The tax mistake in Graymar led to the unintended application of subsection 15(2) of the Income Tax Act (“ITA”) in the context of a debt restructuring transaction, the main purpose of which was to reduce interest expense. Although tax counsel did see the subsection 15(2) issue, the issue was not given a significant profile and, it appears, was not taken into account in the design of the transaction.
The Alberta Court in Graymar drew a distinction between intended consequences and unintended consequences, between the objectives of a transaction and the assumptions underlying the decision to carry it out in a certain way:
[73] …the problem with the inferential leap made in Juliar between the fact of the transaction and a conclusion that the transaction’s purpose was tax avoidance was that it was based not on evidence of the purpose, but on evidence of whether the parties would have carried out that purpose in the way they did, had they known of the associated tax disadvantage. Again, for the purposes of a rectification order as it has been preconditioned by the Supreme Court, such evidence is irrelevant. Taking it into account conflates the parties’ intent in entering into a transaction with the assumptions they made in doing so. Just as a transaction which does not succeed in achieving its goal of avoiding tax is not the same thing as a transaction whose goal is other than tax avoidance but which unexpectedly results in a tax disadvantage, the intent of avoiding tax is not the same thing as the assumption that a tax liability would not be incurred.
It should be noted that the SCC denied leave to appeal in Juliar. The novelty of Juliar was the broadening of the application of rectification from documents – agreements and trusts, typically – to transactions. Accepting that development, as the SCC implicitly did, there is little difference, in our view, in the context of an application for rectification, between a fundamental assumption of a transaction and an objective of a transaction. If parties to a transaction assume that steps designed to carry it out do not give rise to untoward tax consequences (which they invariably do) does it make an absolute or categorical difference for the purposes of rectification that there is no memorandum to all parties saying, “It is a purpose of this transaction that there are no untoward tax consequences?” Does not the fundamental assumption that untoward tax consequences would not be engaged at least assist in proving that they intended that there would be no untoward tax consequences? Or is it irrelevant as the Alberta Court in Graymar appears to hold?

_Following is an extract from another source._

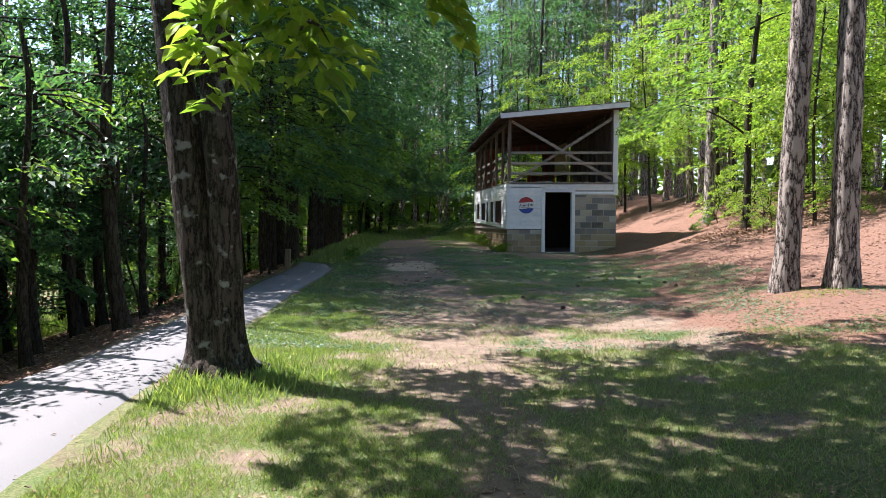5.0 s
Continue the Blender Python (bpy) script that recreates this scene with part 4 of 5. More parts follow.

The Ontario Superior Court of Justice’s decision in Kaleidescape v Computershare6 is interesting because it appears to grasp this point implicitly. The Court in Kaleidescape also required an intention to achieve a particular tax result:
[22] Pursuant to the jurisprudence, rectification can be applied where parties had an agreement to achieve a specific tax outcome but failed to implement their plan properly. To the extent that the written agreement or instrument does not carry out the clear intention to produce a particular tax result, and where that particular result was a primary objective of the transaction, this Court has the discretion to rectify that instrument. In cases where the document is sought to be rectified to avoid taxation, it must be established that the original purpose of the transaction was to avoid taxation in a particular way, not simply to avoid an unexpected tax disadvantage.
Graymar and Kaleidescape, with respect, are correct that intention is fundamental to rectification. Rectification addresses mistakes in documents and transactions that result in the frustration of the parties’ proven intentions. According to Performance, at least where an agreement is concerned, rectification is “predicated on the existence of a prior oral contract whose terms are definite and ascertainable”; its purpose, “to restore the parties to their original bargain, not to rectify a belatedly recognized error of judgment”.7
The difference between Kaleidescape and Graymar, in our view, is that the Ontario Court in Kaleidescape was able to conclude, “based on an entire reading of the record and history of the applicants” that the “intention throughout” was to ensure a certain result, in that case, eligibility for enhanced SR&ED credits by maintaining CCPC status. Admittedly, in Kaleidescape, there was evidence that the applicant was advised that it would retain its eligibility for the enhanced SR&ED tax credits after the transaction. Perhaps this fact made all the difference in proving the intention of the parties. The question, though, is whether the assumption that it would not be lost was irrelevant on the issue of intention (à la Graymar), not whether it was sufficient evidence.
The highly-complicated nature of Canadian income tax law has led and will continue to lead to many inadvertent errors in structuring transactions. It is likely justified to be concerned about the possible volume of cases where parties seek to obtain relief from untoward tax consequences. It is not clear, in our view, however, what the limits to relief should be. One constant refrain is that rectification should not be used for “retroactive tax planning.” That is definitely a pejorative way of putting the problem. However, it is not entirely clear what the “retroactive tax planning” line is or whether the principle underlying it is even engaged where a poorly designed transaction leads to substantial untoward tax consequences. In our view, the distinction between assumptions and objectives, at least as deployed in Graymar, is probably not, with respect, the correct line. Juliar, again respectfully, is to be preferred because the fundamental assumptions of the parties in regard to tax neutrality are relevant on the issue of intention:
[28] …It is possible, even probable, that no one mentioned income tax throughout the nine or 10 months in issue. The plain and obvious fact, however, is that the proposed division had to be carried out on a no immediate tax basis or not at all.
Notwithstanding this conclusion, it will always be helpful in the context of an application for rectification that there is in fact written evidence of an express intention with respect to the specific tax points in issue. But, in our view, this would be in addition to the parties’ typical assumption that there are no untoward tax consequences in the design of the transaction.